What is being asked: In the lines below, output everything from the first line through the line containing "return 1 + round(t * FPS)" exactly as it is. Pictures are not part of the output.

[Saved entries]
## START

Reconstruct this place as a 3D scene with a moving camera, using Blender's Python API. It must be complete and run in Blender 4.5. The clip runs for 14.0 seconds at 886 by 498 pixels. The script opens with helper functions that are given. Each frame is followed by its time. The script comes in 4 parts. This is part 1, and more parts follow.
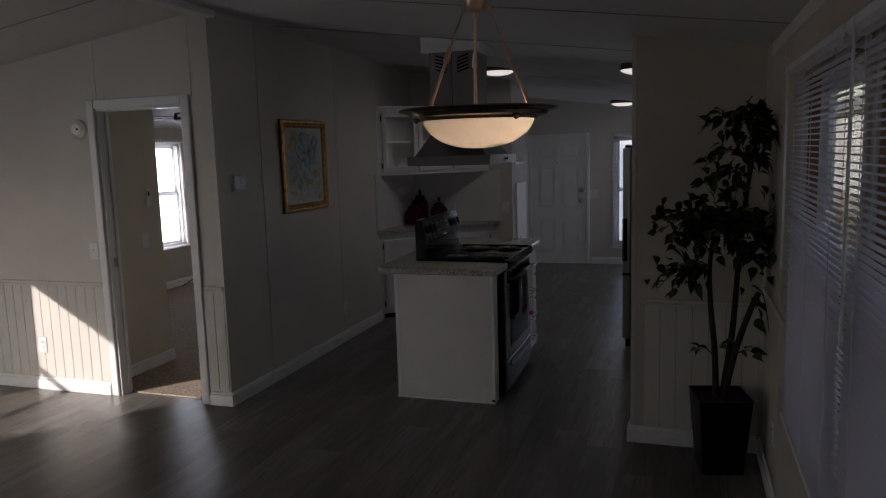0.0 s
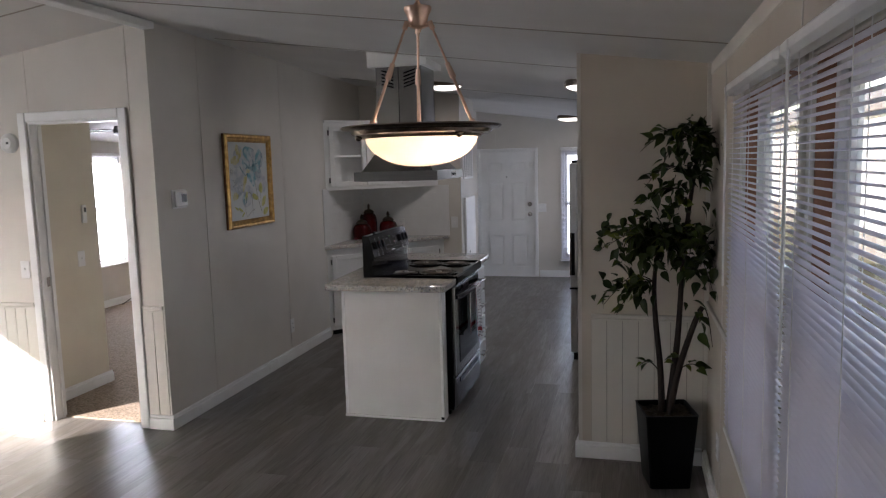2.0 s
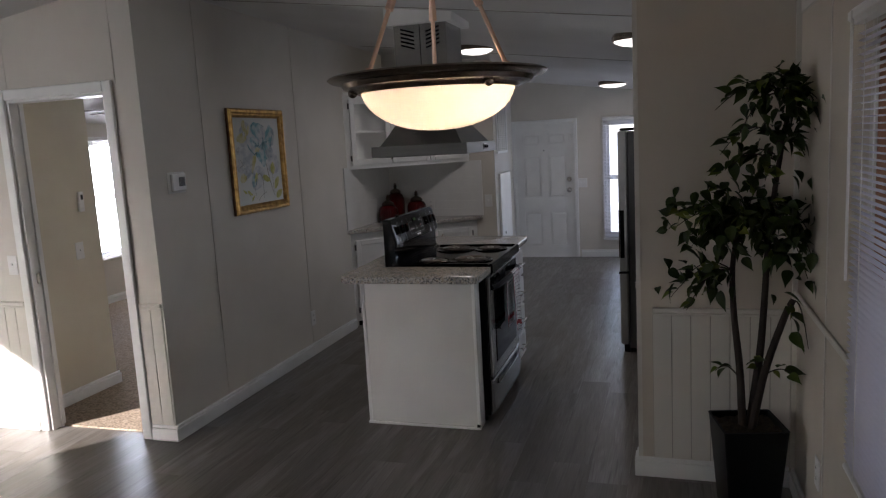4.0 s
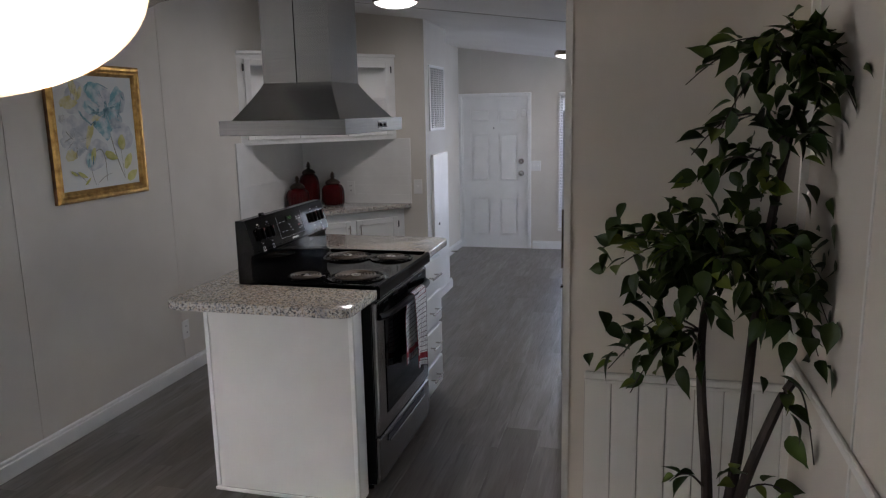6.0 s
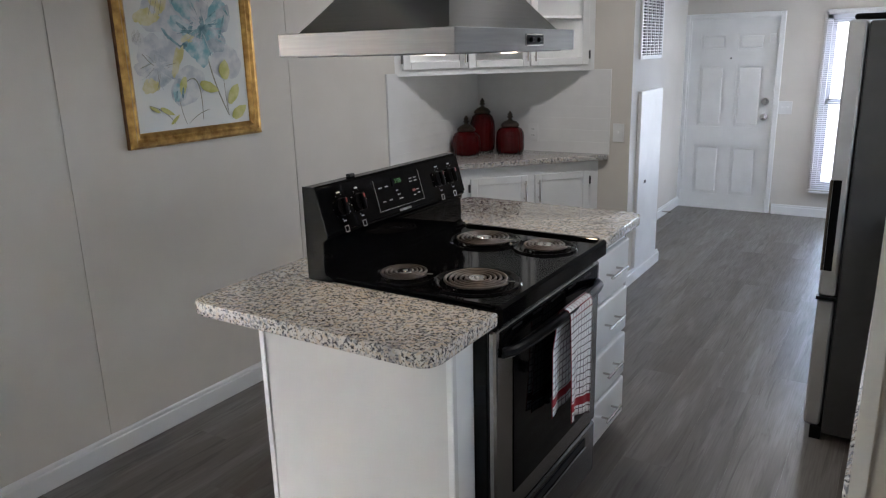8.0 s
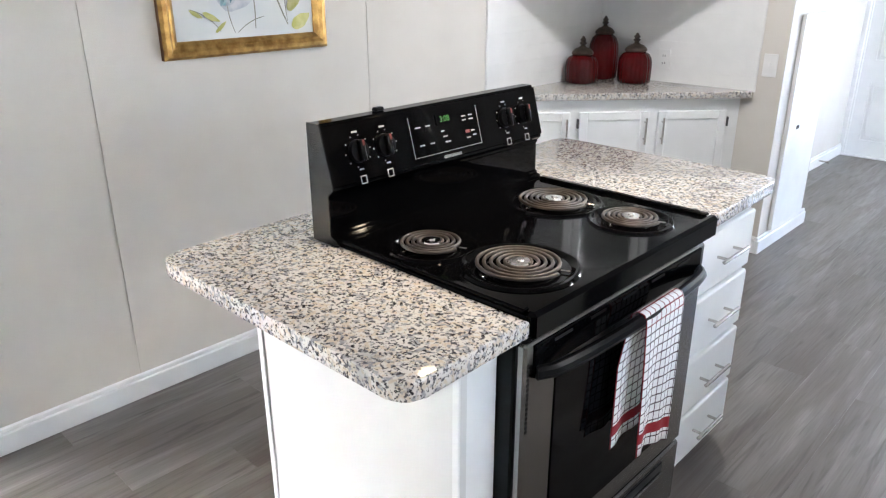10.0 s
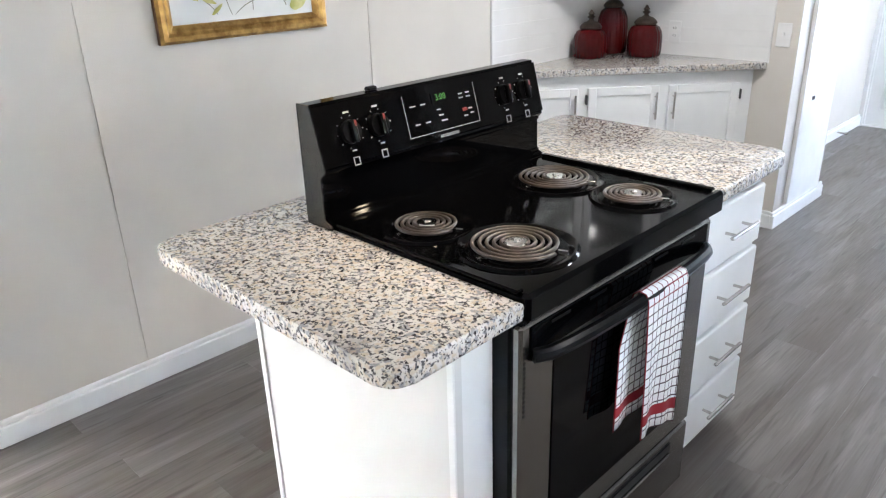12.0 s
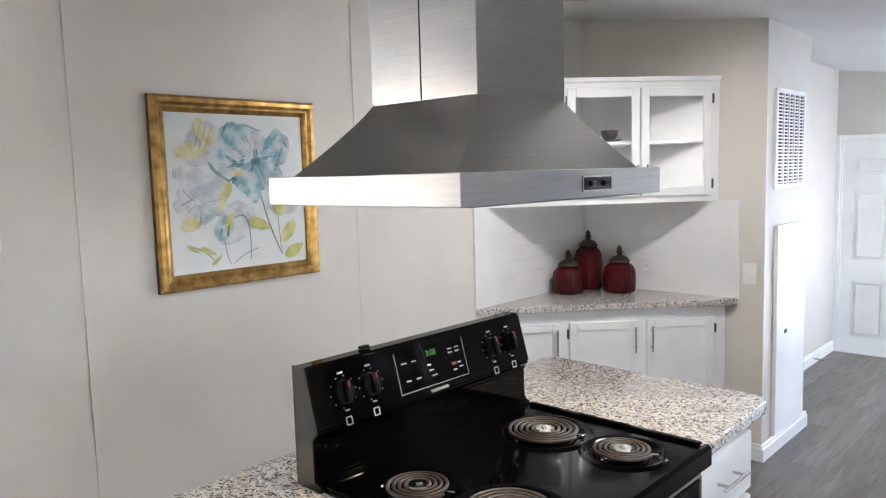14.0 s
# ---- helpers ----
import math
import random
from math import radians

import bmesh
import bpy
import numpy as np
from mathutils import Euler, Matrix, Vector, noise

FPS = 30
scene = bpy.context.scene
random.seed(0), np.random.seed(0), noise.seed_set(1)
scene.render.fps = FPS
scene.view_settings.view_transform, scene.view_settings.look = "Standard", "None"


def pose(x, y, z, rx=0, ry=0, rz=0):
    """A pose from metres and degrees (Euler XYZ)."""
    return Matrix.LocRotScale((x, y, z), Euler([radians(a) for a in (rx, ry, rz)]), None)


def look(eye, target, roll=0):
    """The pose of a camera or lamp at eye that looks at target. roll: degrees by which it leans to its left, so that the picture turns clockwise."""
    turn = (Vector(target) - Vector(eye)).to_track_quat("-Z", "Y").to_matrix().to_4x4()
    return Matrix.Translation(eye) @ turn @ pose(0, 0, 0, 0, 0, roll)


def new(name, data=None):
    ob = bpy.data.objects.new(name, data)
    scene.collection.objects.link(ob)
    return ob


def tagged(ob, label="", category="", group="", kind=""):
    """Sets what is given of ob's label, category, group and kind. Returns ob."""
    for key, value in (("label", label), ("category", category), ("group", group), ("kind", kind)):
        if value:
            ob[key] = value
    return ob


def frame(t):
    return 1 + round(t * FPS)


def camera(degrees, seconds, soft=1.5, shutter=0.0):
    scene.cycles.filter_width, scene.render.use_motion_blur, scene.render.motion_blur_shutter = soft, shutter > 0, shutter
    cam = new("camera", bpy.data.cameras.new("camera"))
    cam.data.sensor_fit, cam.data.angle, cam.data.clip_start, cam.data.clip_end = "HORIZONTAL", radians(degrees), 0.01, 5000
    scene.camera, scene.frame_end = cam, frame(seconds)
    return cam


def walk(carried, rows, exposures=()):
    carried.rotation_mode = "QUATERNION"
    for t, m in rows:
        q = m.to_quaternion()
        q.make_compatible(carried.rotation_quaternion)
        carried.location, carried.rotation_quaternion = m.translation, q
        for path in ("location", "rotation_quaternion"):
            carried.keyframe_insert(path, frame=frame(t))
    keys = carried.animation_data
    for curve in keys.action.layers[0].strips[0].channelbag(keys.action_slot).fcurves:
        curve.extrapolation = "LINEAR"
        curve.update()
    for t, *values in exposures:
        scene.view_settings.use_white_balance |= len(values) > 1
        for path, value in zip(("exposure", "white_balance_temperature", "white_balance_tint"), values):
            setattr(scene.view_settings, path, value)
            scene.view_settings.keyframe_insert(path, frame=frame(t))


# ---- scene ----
cam = camera(62.7, 14.0, soft=1.2)
PATH = [
    (0, (0.423, 2.983, 1.621), (-0.206, 4.863, 1.354), -1.7),
    (0.5, (0.447, 3.006, 1.619), (-0.106, 4.907, 1.339), -2.0),
    (1, (0.464, 3.047, 1.632), (-0.116, 4.946, 1.392), -0.5),
    (1.5, (0.458, 3.054, 1.629), (-0.096, 4.96, 1.386), -0.7),
    (2, (0.435, 3.031, 1.636), (-0.067, 4.953, 1.4), -1.6),
    (2.5, (0.397, 3.064, 1.623), (-0.112, 4.981, 1.368), -1.1),
    (2.7, (0.403, 3.137, 1.615), (-0.149, 5.042, 1.357), -1.8),
    (4.8, (0.257, 4.044, 1.586), (-0.344, 5.917, 1.228), -3.5),
    (5, (0.297, 4.191, 1.578), (-0.312, 6.055, 1.185), -1.7),
    (5.5, (0.355, 4.489, 1.562), (-0.166, 6.373, 1.139), -2.2),
    (6, (0.368, 4.754, 1.609), (-0.144, 6.652, 1.238), -1.2),
    (6.5, (0.366, 5.107, 1.557), (-0.443, 6.896, 1.174), -2.2),
    (7, (0.341, 5.409, 1.546), (-0.586, 7.118, 1.079), -2.6),
    (7.5, (0.211, 5.698, 1.547), (-0.662, 7.43, 1.059), -2.7),
    (8, (0.163, 5.943, 1.533), (-0.874, 7.571, 1.01), -1.5),
    (8.5, (0.127, 6.181, 1.514), (-1.059, 7.675, 0.915), -1.4),
    (8.7, (0.083, 6.251, 1.5), (-1.106, 7.732, 0.875), -1.2),
    (10.8, (0.043, 6.559, 1.487), (-1.272, 7.865, 0.735), 0.2),
    (11, (0.053, 6.566, 1.483), (-1.251, 7.883, 0.731), -0.0),
    (11.5, (0.062, 6.564, 1.478), (-1.225, 7.888, 0.708), 0.2),
    (12, (0.056, 6.559, 1.48), (-1.249, 7.863, 0.707), -1.8),
    (12.5, (0.053, 6.558, 1.48), (-1.246, 7.866, 0.704), -2.2),
    (13, (0.054, 6.562, 1.496), (-1.259, 7.883, 0.766), -2.0),
    (13.5, (0.065, 6.555, 1.544), (-1.285, 7.931, 1.008), -2.3),
    (14, (0.062, 6.529, 1.588), (-1.297, 7.982, 1.381), -1.6),
]
EXPOSURES = [(0.0, 0.0, 6500, 17), (0.5, 1.13, 6500, 17), (1.0, 1.75, 6500, 17), (1.6, 2.0, 6500, 17), (2.7, 2.0, 6500, 17), (4.8, 1.35, 6450, 16), (5.6, 1.95, 6400, 16), (6.5, 2.8, 6350, 15),
             (7.5, 3.05, 6350, 14), (8.1, 3.05, 6250, 12), (8.7, 3.82, 6200, 12), (10.8, 4.40, 6150, 11), (13.0, 4.38, 6150, 11), (13.5, 4.32, 6200, 12), (14.0, 4.10, 6300, 12)]
walk(cam, [(t, look(eye, target, roll)) for t, eye, target, roll in PATH], EXPOSURES)

# ---- daylight: low winter sun, clear sky ----
world = bpy.data.worlds.new("world")
scene.world = world
world.use_nodes = True
wn, wl = world.node_tree.nodes, world.node_tree.links
sky = wn.new("ShaderNodeTexSky")
sky.sky_type, sky.sun_disc = "NISHITA", False
sky.sun_elevation, sky.sun_rotation = radians(19.4), radians(216.9)
wl.new(sky.outputs[0], wn["Background"].inputs[0])
wn["Background"].inputs[1].default_value = 0.145
sun = new("sun", bpy.data.lights.new("sun", "SUN"))
sun.data.energy, sun.data.angle, sun.data.color = 5.0, radians(0.5), (1.0, 0.95, 0.88)
sun.matrix_basis = look((0, 0, 0), (0.6, 0.8, -0.352))


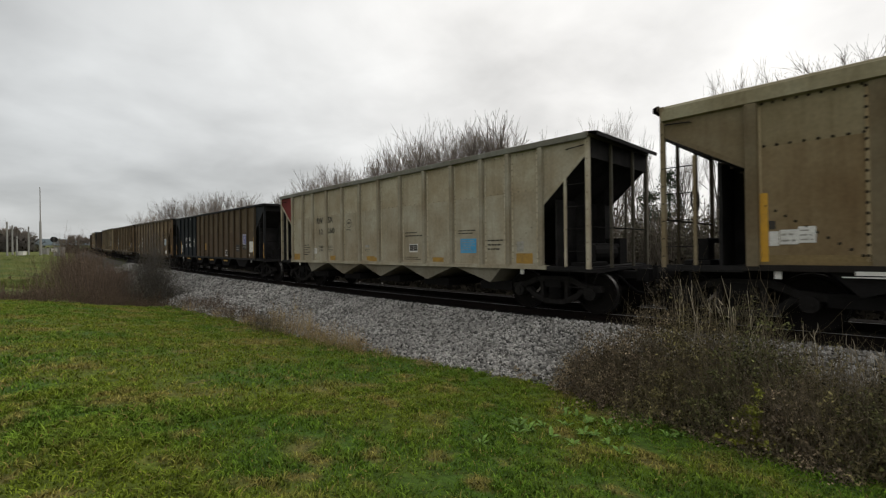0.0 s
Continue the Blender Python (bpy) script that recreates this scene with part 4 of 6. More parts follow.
    for sx in (-1, 1):
        full = ends[sx]
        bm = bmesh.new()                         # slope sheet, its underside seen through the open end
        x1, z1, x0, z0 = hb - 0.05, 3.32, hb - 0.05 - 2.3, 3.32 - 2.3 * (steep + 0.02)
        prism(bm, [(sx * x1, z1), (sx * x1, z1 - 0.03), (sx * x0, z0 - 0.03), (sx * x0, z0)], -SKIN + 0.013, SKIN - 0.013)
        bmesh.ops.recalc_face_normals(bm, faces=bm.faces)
        part("slope_sheet", bm, SOOT_SHADE, car)
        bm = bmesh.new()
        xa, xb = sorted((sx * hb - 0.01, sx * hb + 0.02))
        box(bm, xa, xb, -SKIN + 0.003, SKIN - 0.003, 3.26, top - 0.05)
        # the panel's shadow comes from this dark colour
        part("end_panel", bm, SOOT_SHADE, car)
        bm = bmesh.new()
        xa, xb = sorted((sx * hb - 0.06, sx * (hb + 0.05)))
        box(bm, xa, xb, -W, W, top - 0.09, top + 0.01)
        bmesh.ops.bevel(bm, geom=list(bm.edges), offset=0.012, segments=1, affect="EDGES")
        part("end_chord", bm, PAINT, car)
        lip = 0.24 if sx > 0 else 0.14
        bm = bmesh.new()                         # overhanging coping with a turned-down lip
        prism(bm, [(sx * (hb + 0.051), top + 0.006), (sx * (hb + lip), top - 0.02), (sx * (hb + lip), top - 0.10), (sx * (hb + lip - 0.015), top - 0.10), (sx * (hb + lip - 0.015), top - 0.035), (sx * (hb + 0.051), top - 0.012)], -W + 0.02, W - 0.02)
        bmesh.ops.recalc_face_normals(bm, faces=bm.faces)
        part("end_coping", bm, SOOT_SHADE, car, "dark overhanging plate")
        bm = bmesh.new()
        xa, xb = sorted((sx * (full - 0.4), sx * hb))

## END

Task answer:
Reconstruct this place as a 3D scene with a moving camera, using Blender's Python API. It must be complete and run in Blender 4.5. The clip runs for 14.0 seconds at 886 by 498 pixels. The script opens with helper functions that are given. Each frame is followed by its time. The script comes in 4 parts. This is part 1, and more parts follow.
0.0 s
2.0 s
4.0 s
6.0 s
8.0 s
10.0 s
12.0 s
14.0 s
# ---- helpers ----
import math
import random
from math import radians

import bmesh
import bpy
import numpy as np
from mathutils import Euler, Matrix, Vector, noise

FPS = 30
scene = bpy.context.scene
random.seed(0), np.random.seed(0), noise.seed_set(1)
scene.render.fps = FPS
scene.view_settings.view_transform, scene.view_settings.look = "Standard", "None"


def pose(x, y, z, rx=0, ry=0, rz=0):
    """A pose from metres and degrees (Euler XYZ)."""
    return Matrix.LocRotScale((x, y, z), Euler([radians(a) for a in (rx, ry, rz)]), None)


def look(eye, target, roll=0):
    """The pose of a camera or lamp at eye that looks at target. roll: degrees by which it leans to its left, so that the picture turns clockwise."""
    turn = (Vector(target) - Vector(eye)).to_track_quat("-Z", "Y").to_matrix().to_4x4()
    return Matrix.Translation(eye) @ turn @ pose(0, 0, 0, 0, 0, roll)


def new(name, data=None):
    ob = bpy.data.objects.new(name, data)
    scene.collection.objects.link(ob)
    return ob


def tagged(ob, label="", category="", group="", kind=""):
    """Sets what is given of ob's label, category, group and kind. Returns ob."""
    for key, value in (("label", label), ("category", category), ("group", group), ("kind", kind)):
        if value:
            ob[key] = value
    return ob


def frame(t):
    return 1 + round(t * FPS)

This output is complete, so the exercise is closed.